For the 2nd output, it’s trying to learn 29 from 40, 42

and on so…until the 8th output learning 1 from 40, 42, 29, 30, 25, 27, 29, 1

The earlier characters in the output are gibberish because they don’t have as much of the training sequence to learn from as the later characters.

If you look at just the last characters of each get_next() sequence in your CharSeqRnn test outputs, you’ll note that they match up with the get_next() test results earlier in the notebook from single-output models:

EDIT: sorry about the earlier delete & restore. I thought I understood this correctly but wanted to revisit the lectures to make sure…so now I’m slightly more sure? :slight_smile: Here’s the new stuff I learned:

I think this happens for this particular model because the hidden state is reset to zero at the start of each forward pass:

def forward(self, *cs):
        h = V(torch.zeros(1, bs, n_hidden))

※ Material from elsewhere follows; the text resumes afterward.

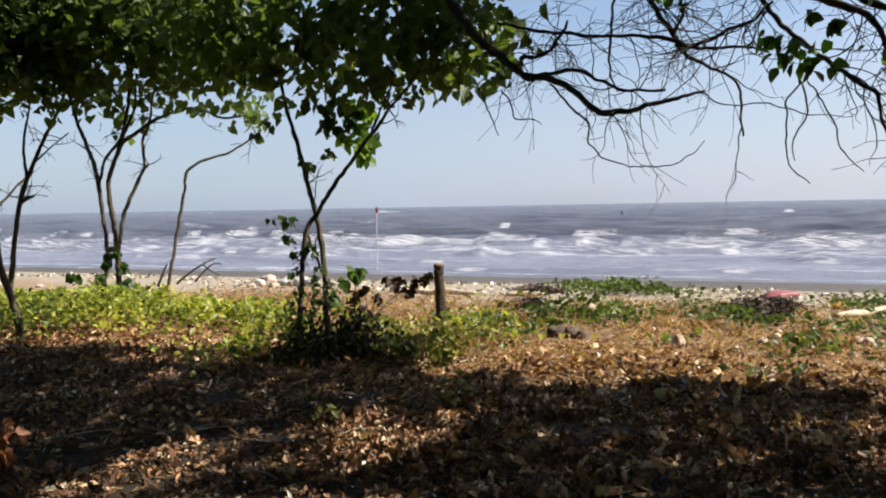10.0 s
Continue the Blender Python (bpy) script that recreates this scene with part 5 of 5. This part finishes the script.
LOGS = [(5.50, 12.41, 1), (6.21, 11.63, 1), (6.50, 11.09, 1), (7.16, 10.98, 1), (8.87, 6.82, 1), (9.95, 6.86, 1), (7.88, 5.08, 1), (7.54, 4.59, 1)]
log("long pale driftwood log lying at the head of the beach", LOGS[0], LOGS[1], 0.06)
log("short pale driftwood piece lying in the grass", LOGS[2], LOGS[3], 0.05)
log("bleached driftwood branch lying among green vines", LOGS[4], LOGS[5], 0.05)
log("short bleached driftwood stick lying on dry grass", LOGS[6], LOGS[7], 0.035)


def plank(label, a, b, wide, thick):
    """A split board lying tilted on the ground, one end broken to a point."""
    a, b = np.array(a), np.array(b)
    t = thing("broken_board", label, "board", at=(*a, float(height(*a))))
    run = float(np.linalg.norm(b - a))
    rise = float(height(*b)) - t.location.z
    u = np.array([*(b - a) / run, rise / run])
    w = np.array([-u[1] * 0.9, u[0] * 0.9, 0.42])
    up = np.cross(u, w)
    up /= np.linalg.norm(up)
    line = [(0.0, 0.0, 0.9), (0.3, 0.02, 1.0), (0.62, 0.03, 0.94), (0.8, 0.08, 0.7), (0.93, 0.2, 0.52), (1.0, 0.3, 0.36)]
    verts = [u * run * q + w * wide * k + up * h for q, k0, k1 in line for k, h in ((k0, 0), (k1, 0), (k1, thick), (k0, thick))]
    faces = [(0, 1, 2, 3), (20, 23, 22, 21)]
    for i in range(5):
        c = 4 * i
        faces += [(c + k, c + 4 + k, c + 4 + (k + 1) % 4, c + (k + 1) % 4) for k in range(4)]
    part("board", mesh_of("board", np.array(verts) + np.array([0, 0, 0.01]), faces, BLEACHED, False), t)
    return t


plank("bleached broken board lying by the thin post", (10.9, 5.75), (10.68, 5.22), 0.24, 0.03)
STONES = [(6.48, 8.73, 1), (5.88, 6.36, 1), (6.79, 6.07, 1), (7.07, 6.14, 1), (7.61, 4.69, 1), (7.70, 5.50, 1), (6.45, 7.44, 1), (8.96, 5.42, 1), (7.70, 5.63, 1)]
for i, (x, y, _) in enumerate(STONES):
    w = (0.09, 0.078, 0.07, 0.06, 0.09, 0.09, 0.06, 0.08, 0.07)[i]
    lump("beach_stone", "pale rounded stone lying on dry ground", "stone", (x, y), (w * 0.85, w * 0.7, w * (1.25 if i < 2 else 0.6)), STONE, "pale stones on the open ground", i * 1.7)
CLODS = [(5.25, 7.72), (5.42, 7.68), (5.5, 7.55)]
for i, (x, y) in enumerate(CLODS):
    w = (0.12, 0.13, 0.09)[i]
    lump("earth_clod", "dark crumbly clump of earth and rotted weed", "clod", (x, y), (w, w * 0.8, w * 0.7), DARK_CLOD, "dark clumps on the open ground", 20 + i * 1.3)


def weed_heap(label, at, long, wide, tall, seed):
    """A low tangle of rotted weed: a ragged mound under dead leaves and short broken twigs."""
    t = thing("weed_heap", label, "heap", "heaps of rotted weed above the beach", at=(*at, float(height(*at))))
    pick = np.random.default_rng(seed)
    rows = [(long * q, 0.15 * wide * math.sin(5 * q + seed), tall * k * 0.45, tall * k * 0.5) for q, k in ((-1, 0.3), (-0.5, 0.9), (0, 1.0), (0.5, 0.8), (1, 0.25))]
    limb("mound", rows, DARK_CLOD, t, 16, 0.04, 0.4, seed=seed, grain=7)
    n = 420
    at_x, at_y = pick.normal(size=n) * 0.5, pick.normal(size=n) * 0.45
    z = tall * np.exp(-at_x**2 - at_y**2) * pick.random(n) ** 0.5
    bits = scatter(CRUMPLED, np.stack([at_x * long, at_y * wide, z], -1), unit(n) * np.array([1, 1, 0.6]), unit(n), pick.uniform(0.03, 0.09, n), pick.uniform(0.5, 1.1, n))
    tagged(part("rotted_leaves", mesh_of("rotted_leaves", *bits, BROWN_LEAF, False), t), kind="stuff")
    twig = []
    for _ in range(26):
        g, run = pick.uniform(0, 6.3), pick.uniform(0.1, 0.3)
        x, y, z = pick.normal() * 0.5 * long, pick.normal() * 0.4 * wide, tall * pick.uniform(0.2, 0.9)
        twig.append(tube([(x, y, z, 0.008), (x + 0.5 * run * math.cos(g), y + 0.5 * run * math.sin(g), z + 0.05, 0.006), (x + run * math.cos(g + 0.3), y + run * math.sin(g + 0.3), z + 0.03 * pick.normal(), 0.003)], 5, 0.08))
    tagged(part("fine_branching", mesh_of("fine_branching", *join(twig), TWIG), t), kind="stuff")
    return t


for k, (x, y, long, wide, tall) in enumerate([(7.11, 11.17, 0.55, 0.3, 0.16), (6.31, 9.99, 0.4, 0.22, 0.1), (8.2, 7.25, 0.4, 0.3, 0.16), (8.3, 7.75, 0.45, 0.3, 0.18), (8.6, 7.5, 0.4, 0.3, 0.15)]):
    weed_heap("low dark heap of rotted weed and twigs on sand", (x, y), long, wide, tall, 11 + k)
(bx, by, _), = [(10.4, 9.05, 1)]
lump("red_bag", "faded red plastic bag lying on the sand", "bag", (bx, by), (0.34, 0.24, 0.075), FADED_RED, "", 50.0)
RUBBLE = [(3.63, 16.48, 1), (4.00, 17.26, 1), (3.92, 16.18, 1), (3.98, 15.67, 1), (4.08, 15.42, 1), (3.43, 15.28, 1), (4.13, 14.96, 1), (3.54, 14.82, 1), (3.31, 15.76, 1), (4.28, 16.39, 1), (-0.55, 18.20, 1), (-1.37, 18.63, 1), (4.28, 14.73, 1), (5.64, 13.30, 1), (5.67, 12.70, 1), (5.35, 13.07, 1)]
for i, (x, y, _) in enumerate(RUBBLE):
    w = 0.10 + 0.05 * math.sin(i * 2.3)
    lump("shell_stone", "bleached white stone lying at the head of the beach", "stone", (x, y), (w * 1.2, w, w * 0.8), STONE if i % 3 else WHITE_PAINT, "bleached stones above the beach", 70 + i)

# bare brush washed up on the sand
brush = thing("dead_branch", "bare grey dead branch stuck in the sand", "branch", at=(1.9, 13.2, 0))
for rows in ([(1.33, 13.35, 0.33, 0.0241), (1.43, 13.34, 0.57, 0.0212), (1.48, 13.33, 0.69, 0.0144)], [(1.62, 13.32, 0.36, 0.0192), (1.81, 13.29, 0.52, 0.0192), (2.04, 13.26, 0.67, 0.0144), (2.23, 13.23, 0.76, 0.0095)], [(1.90, 13.28, 0.38, 0.0192), (2.07, 13.25, 0.57, 0.0172), (2.21, 13.23, 0.67, 0.0124), (2.32, 13.21, 0.65, 0.0095)], [(2.04, 13.26, 0.65, 0.0144), (2.15, 13.24, 0.55, 0.0115), (2.29, 13.22, 0.48, 0.0095)]):
    limb("twig", under(brush, rows), TWIG, brush, 6, 0.05, 0.0)

# a drift of red-brown leaves caught between stems
HEAP = [(-0.85, 3.30, 0.56, 0.07), (-0.83, 3.31, 0.47, 0.08), (-0.86, 3.19, 0.52, 0.07), (-0.80, 3.47, 0.57, 0.07), (-0.83, 3.31, 0.41, 0.08)]
heap = thing("leaf_drift", "drift of red-brown dead leaves caught between stems", "leaves", at=(-0.85, 3.2, 0))
leafy(heap, under(heap, HEAP[::2]), LEAF_DEAD, 0.05, 9, 0.05, 0.2)
leafy(heap, under(heap, HEAP[1::2]), LEAF_BROWN, 0.055, 9, 0.05, 0.2)
limb("twig", under(heap, [(-0.74, 3.23, 0.44, 0.005), (-0.81, 3.26, 0.57, 0.005), (-0.87, 3.29, 0.66, 0.004)]), TWIG, heap, 6, 0.05, 0.0)

# the tangle round the foot of the forked tree
BUSH = [(2.3, 7.5, 0.12, 0.2), (2.6, 7.42, 0.14, 0.2), (2.88, 7.42, 0.16, 0.2), (2.8, 7.7, 0.34, 0.16), (2.72, 7.88, 0.18, 0.2), (2.92, 7.75, 0.14, 0.2), (2.62, 7.62, 0.12, 0.2), (2.05, 7.9, 0.12, 0.14), (2.17, 7.92, 0.19, 0.17), (2.34, 7.82, 0.19, 0.2), (2.51, 7.77, 0.22, 0.15), (2.20, 7.71, 0.07, 0.2), (2.41, 7.59, 0.09, 0.2), (2.46, 7.94, 0.69, 0.11), (2.34, 7.98, 0.54, 0.08), (2.50, 7.93, 0.46, 0.08), (2.17, 8.03, 0.36, 0.08)]
bush = thing("tangled_bush", "dark tangled undergrowth round the forked tree's foot", "bush", at=(2.5, 8.1, 0))
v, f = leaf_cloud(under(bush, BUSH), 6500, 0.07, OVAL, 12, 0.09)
# the shade on the bush is put into these near-black leaf colours
part("foliage", mesh_of("foliage", v, f, foliage("bush_leaf_shaded", [(0.0, (0.014, 0.018, 0.007)), (0.5, (0.028, 0.036, 0.011)), (0.8, (0.05, 0.038, 0.02)), (1.0, (0.09, 0.095, 0.03))], 0.3), False), bush)
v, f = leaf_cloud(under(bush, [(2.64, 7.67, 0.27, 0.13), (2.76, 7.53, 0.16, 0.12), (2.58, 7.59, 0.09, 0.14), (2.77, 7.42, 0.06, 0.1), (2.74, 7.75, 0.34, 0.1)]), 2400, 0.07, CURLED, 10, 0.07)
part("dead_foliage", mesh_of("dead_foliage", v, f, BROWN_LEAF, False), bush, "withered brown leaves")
for k in range(9):
    g = k * 0.7
    limb("stem", [(0.25 * math.cos(g), 0.2 * math.sin(g), 0, 0.008), (0.3 * math.cos(g + 0.4), 0.2 * math.sin(g), 0.3, 0.006), (0.35 * math.cos(g + 0.7), 0.25 * math.sin(g + 0.3), 0.62, 0.003)], TWIG, bush, 6, 0.06, 0.0)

In the lesson 6 video, someone asks a question about this very problem at the 2:06 mark and Jeremy mentions a solution is introduced in lesson 7.

EDIT 2: here’s the section in lesson 7 video where Jeremy explains this problem of throwing away the accrued hidden activations (h) between each 8-char minibatch segment and introduces how Back Propagation Through Time (BPTT) solves this and its related wrinkles:

(Vishvananda Abrams) #22

I have a question about the 3 char model. I notice that the sequence generator does not all possible sequences. Here are the first two sequences:

40, 42, 29 -> 30
30, 25, 27 -> 29

There were two other possible sequences between the above sequences that are not used:

42, 29, 30 -> 25
29, 30, 25 -> 27

Generally I generate sequences with something like an optimized version of the following:

x = []
y = []
for i in range(len(idx)-cs + 1):

This ensures that every possible sequence is included. Is there some reason why half of the sequences were omitted? Or was this an accidental oversight?

EDIT: I may have asked the question a bit too early. It looks like the next section when generating 8 characters uses a method similar to my suggestion.